- REQUIREMENTS -
Check each line of the material. Copy those containing "with".

>> Start SUPPLIED DATA

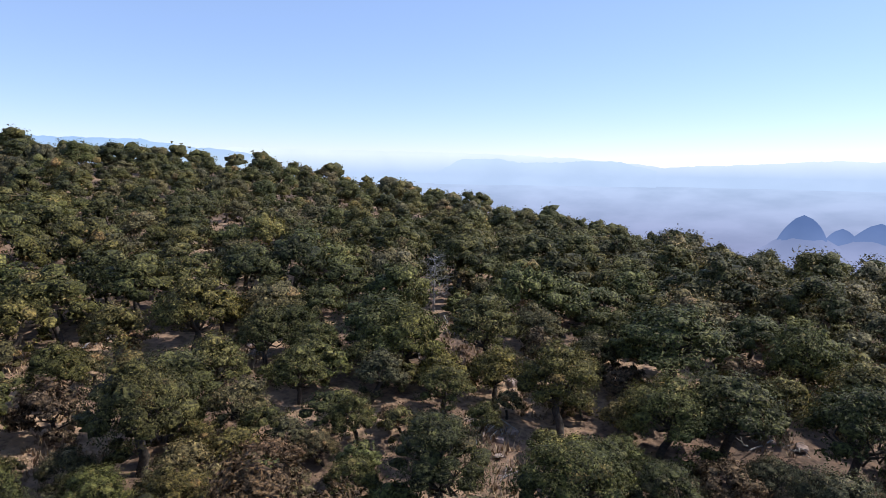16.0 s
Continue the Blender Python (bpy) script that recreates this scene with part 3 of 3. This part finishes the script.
# ============ stones, fallen wood and grass on the open ground ============
def rock_mesh(seed, flat):
    """An irregular weathered stone with broken faces."""
    bm = bmesh.new()
    bmesh.ops.create_icosphere(bm, subdivisions=2, radius=0.5)
    for v in bm.verts:
        d = v.co.normalized()
        k = 1 + 0.35 * noise.noise(d * 1.7 + Vector((seed, 0, 0))) + 0.12 * noise.noise(d * 5 + Vector((0, seed, 0)))
        v.co = Vector((d.x * k * 0.62, d.y * k * 0.48, max(-0.2, min(0.36, d.z * k * 0.6)) * flat))
    me = bpy.data.meshes.new("rock")
    bm.to_mesh(me)
    bm.free()
    me.materials.append(ROCK)
    return me


ROCKS = [rock_mesh(s, f) for s, f in ((1.3, 0.8), (4.1, 0.55), (7.7, 1.0), (9.2, 0.45))]
r = np.random.default_rng(31)
for i, (cx, cy, rx, ry) in enumerate(CLEARINGS):
    if nearness(cx, cy) > 75:
        continue
    for k in range(5 if rx < 9 else 14):
        x, y = cx + r.uniform(-0.8, 0.8) * rx, cy + r.uniform(-0.3, 0.9) * ry
        s = r.uniform(0.2, 0.55)
        ob = tagged(new("rock", ROCKS[(i + k) % 4]), "weathered pinkish brown stone lying on bare soil", "rock", "stones on open ground")
        ob.matrix_world = pose(x, y, gz(x, y) + 0.05 * s, r.uniform(-8, 8), r.uniform(-8, 8), r.uniform(0, 360)) @ Matrix.Diagonal((s, s, s, 1))

# flat slabs of bedrock beside the first clearing
for x, y, s, turn in ((-5.0, 31.2, 2.6, 15), (-6.6, 35.0, 2.2, 60), (-8.6, 34.0, 1.8, 110), (-11.4, 27.2, 2.4, 30), (-9.6, 29.4, 1.7, 80)):
    ob = tagged(new("rock_slab", ROCKS[3]), "flat slab of pinkish bedrock in a clearing", "rock", "flat rock slabs")
    ob.matrix_world = pose(x, y, gz(x, y) + 0.02, 0, 0, turn) @ Matrix.Diagonal((s, s, s * 0.7, 1))


def fallen_branch(x, y, size, turn, seed):
    """A dead grey limb with a few crooked side twigs, lying on the ground."""
    q = np.random.default_rng(seed)
    ob = tagged(new("fallen_branch"), "bleached dead branch lying on the ground", "branch", "fallen branches")
    stem = Bag()
    stem.add(*limb((-1.0, 0, 0.05), (1.1, q.normal(0, 0.2), 0.18), 0.055, 0.022, q, 5, 0.25, 6))
    new("stem", stem.mesh("stem", DEADWOOD, True)).parent = ob
    for k in range(5):
        bag = Bag()
        s = np.array([q.uniform(-0.4, 1.0), 0, 0.1])
        bag.add(*limb(s, s + np.array([q.uniform(0.1, 0.6), q.normal(0, 0.45), q.uniform(0.0, 0.5)]), 0.026, 0.010, q, 4, 0.4, 4))
        new("twig", bag.mesh("twig", DEADWOOD, True)).parent = ob
    ob.matrix_world = pose(x, y, gz(x, y), 0, 0, turn) @ Matrix.Diagonal((size, size, size, 1))


seed = 0
for cx, cy, rx, ry in CLEARINGS:
    if nearness(cx, cy) > 55:
        continue
    for k in range(3):
        seed += 1
        fallen_branch(cx + r.uniform(-1, 1) * rx, cy + r.uniform(-0.4, 1) * ry, r.uniform(0.6, 1.25), r.uniform(0, 360), 700 + seed)

# dry grass: tufts of blades on the open ground and between the trees
tufts = Bag()
spots = []
for cx, cy, rx, ry in CLEARINGS:
    d = nearness(cx, cy)
    for k in range(int(min(420, 26 * rx * ry)) if d < 75 else 0):
        a, u = r.uniform(0, 6.283), math.sqrt(r.uniform())
        spots.append((cx + 1.15 * rx * u * math.cos(a), cy + 1.15 * ry * u * math.sin(a)))
for k in range(4200):
    y = r.uniform(14, 235)
    spots.append((course(y) + r.normal(0, 11), y))
for x, y in spots:
    if noise.noise((x * 0.35, y * 0.35, 1.0)) < -0.12:
        continue
    z = gz(x, y)
    a = r.uniform(0, 6.283, 7)
    ln, w = r.uniform(0.16, 0.40, 7), r.uniform(0.03, 0.06, 7)
    bx, by = x + r.normal(0, 0.10, 7), y + r.normal(0, 0.10, 7)
    tip = np.stack([bx + np.cos(a) * ln * 0.6, by + np.sin(a) * ln * 0.6, z + ln], 1)
    l0 = np.stack([bx - np.sin(a) * w, by + np.cos(a) * w, np.full(7, z - 0.03)], 1)
    l1 = np.stack([bx + np.sin(a) * w, by - np.cos(a) * w, np.full(7, z - 0.03)], 1)
    tufts.add(np.stack([l0, l1, tip], 1).reshape(-1, 3), np.arange(21).reshape(7, 3))
tagged(new("dry_grass", tufts.mesh("dry_grass", GRASS)), "straw-coloured dry grass tufts on stony soil", "grass", kind="stuff")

>> End SUPPLIED DATA

- RESPONSE TO THE EXERCISE -
Continue the Blender Python (bpy) script that recreates this scene with part 3 of 3. This part finishes the script.
    """An irregular weathered stone with broken faces."""
    """A dead grey limb with a few crooked side twigs, lying on the ground."""